2. Attendre patiemment
Le deuxième segment se compose de groupes de consommateurs résilients, qui envisagent l’avenir (à long terme) d’un œil optimiste. Pour eux, l’incertitude règne néanmoins à court terme. Ils ne sont pas convaincus d’une reprise rapide et pensent qu’ils ne pourront pas maintenir le même niveau de vie pendant les semaines, mois, années à venir. Cette incertitude se traduit, tout comme pour le premier groupe, par un important réflexe d’économie. Ces consommateurs réalisent des économies substantielles à tous les niveaux. Ce groupe est de loin le plus large.

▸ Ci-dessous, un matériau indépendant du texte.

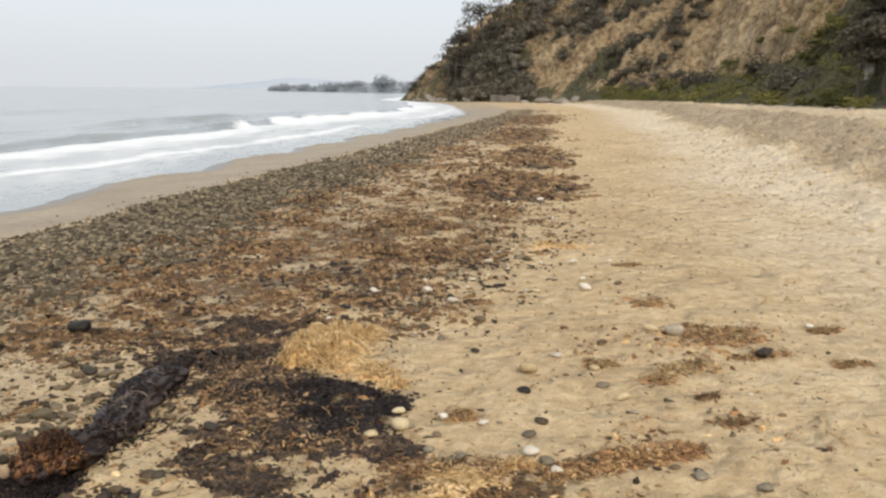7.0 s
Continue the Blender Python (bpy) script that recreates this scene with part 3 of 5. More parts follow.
def bluff_z(x, y):
    d = inland(x, y)
    far = smooth(88, 112, y)
    soft = 0.42 * np.minimum(d, 8) + 1.55 * np.maximum(0, d - 8)
    steep = 0.95 * d
    h = soft * (1 - far) + steep * far
    gully = np.abs(fnoise(y * 0.085, d * 0.012 + 4, 101, 2) - 0.5) * 2
    h = h - 2.6 * (1 - smooth(0.0, 0.35, gully)) * smooth(1.5, 9, d)
    rills = 2 * np.abs(fnoise(y * 0.26 + 0.04 * d, d * 0.035, 121, 3) - 0.5)
    crag = 1 - 2 * np.abs(fnoise(x * 0.13, y * 0.13, 106, 4) - 0.5)
    rough = 3.0 * (fnoise(x * 0.16, y * 0.16, 103, 5) - 0.5) + 1.6 * (crag - 0.6) + 2.2 * (fnoise(x * 0.4, y * 0.4, 104, 4) - 0.5)
    rough = rough + 2.4 * np.abs(fnoise(x * 0.9, y * 0.9, 108, 3) - 0.5) - 1.2 * (1 - smooth(0.0, 0.1, np.abs(fnoise(x * 0.45 + y * 0.2, y * 0.45, 117, 3) - 0.5))) + 3.4 * (rills - 0.35)
    wy, wd = y * 0.42 + 1.4 * fnoise(y * 0.3, d * 0.3, 131, 2), d * 0.62 + 1.4 * fnoise(y * 0.3, d * 0.3, 133, 2)
    rough = rough + 1.3 * (lattice(np.floor(wy), np.floor(wd), 135) - 0.5) + 0.6 * (lattice(np.floor(2.3 * wy), np.floor(2.3 * wd), 137) - 0.5)
    h = h + smooth(0.5, 5, d) * rough + 1.3 * spur(x, y)
    top = 19 + 4 * (1 - far) + 3.0 * (fnoise(x * 0.05, y * 0.05, 105, 3) - 0.5)
    h = np.where(h > top - 3, top - 3 + 3 * np.tanh((h - top + 3) / 3), h)
    ledge = ground_z(x, y, False)
    return np.where(d > -0.5, np.maximum(ledge, SEA_LEVEL - 0.2) + np.maximum(h, -0.4) - 0.15, -3.0)


ys_c = steps([(-80, 30, 3, 0.6), (30, 130, 0.4, 0.5), (130, 200, 0.5, 0.8), (200, 345, 1.2, 6)])
ds_c = steps([(-0.5, 30, 0.35, 0.45), (30, 75, 0.6, 3)])
dd, yy = np.meshgrid(ds_c, ys_c, indexing="ij")
xx = np.interp(yy, BASE_Y + [176, 200, 260, 345], BASE_X + [-9, 0, 16, 60]) + dd
zz = bluff_z(xx, yy)
v, q = sheet(xx, yy, zz)
bluff = thing("cliff", "eroded tan sandstone bluff with scrub in its gullies", "cliff", v, q, CLIFF, kind="structure")
sd = inland(xx, yy)
scrub = 0.34 + 0.42 * smooth(0.45, 0.65, fnoise(xx * 0.1, yy * 0.1, 107, 3))
bare = np.maximum(smooth(124, 130, yy) * (1 - smooth(141, 147, yy)) * (1 - smooth(12, 16, sd)), smooth(72, 80, yy) * (1 - smooth(99, 104, yy)))
scrub = scrub * (1 - 0.7 * bare)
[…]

Il renferme des consommateurs qui ne sont pas directement touchés par le chômage ou des revenus fortement réduits et se compose principalement de ménages de la classe moyenne ouvrière.
3. Aucun problème
Le troisième segment est l’opposé du premier. Ce groupe traverse confortablement la crise. Ces consommateurs se sentent suffisamment en sécurité et en confiance pour passer cette période difficile. Ce groupe se compose, pour l’essentiel, d’individus appartenant aux 5 % de revenus les plus élevés, mais comprend aussi des personnes aux revenus plus modestes, qui disposent de réserves financières suffisantes pour surmonter les difficultés. Ce segment présente un schéma de consommation et de dépenses presque inchangé, bien qu’il puisse se montrer légèrement plus sélectif dans ses achats.
4. YOLO
La quatrième et dernière catégorie vit au jour le jour et fait comme si de rien n’était. « On verra ce que l’avenir nous réserve. » Ces consommateurs ne se tracassent pas vraiment pour leurs économies. Ils sont généralement plus jeunes et vivent davantage en milieu urbain. Ils louent aussi plus fréquemment leur logement plutôt que de l’acheter. La récession repoussera le moment où ils pourront se permettre certaines dépenses, mais ne les empêchera pas de les faire. À l’exception de l’électronique, ces consommateurs préfèrent dépenser leur argent en expériences et en récits, plutôt qu’en biens matériels. Tant qu’ils ne se retrouvent pas au chômage, leur comportement de consommation varie peu.
One more thing
Quel que soit le segment dans lequel les consommateurs se trouvent et, quels que soient les critères utilisés pour les répartir, les recherches montrent qu’ils établissent des priorités dans leurs habitudes de dépenses. Les consommateurs classent les produits et les services selon 4 catégories :
- essentiels : produits ou services de première nécessité (bien-être physique et mental) ;
- jouissifs : petits plaisirs ou luxes dont l’acquisition immédiate est défendable ;
- postposables : produits/services nécessaires ou souhaités dont l’achat peut toutefois être temporairement reporté ;
- superflus : achats ou consommations accessoires et/ou indéfendables.
L'être humain est une créature miraculeuse et irrationnelle. Un individu au comportement souvent imprévisible. Toutefois, en tenant compte des enseignements du passé, des observations du présent, complétées par la recherche et la science comportementale, nous pouvons estimer au maximum le comportement attendu des groupes de consommateurs. Et sur la base des 2 axes ci-dessus - segments de clientèle révisés et critères de base pour le comportement d'achat - nous, spécialistes du marketing, pouvons-nous armer contre le changement de comportement des consommateurs.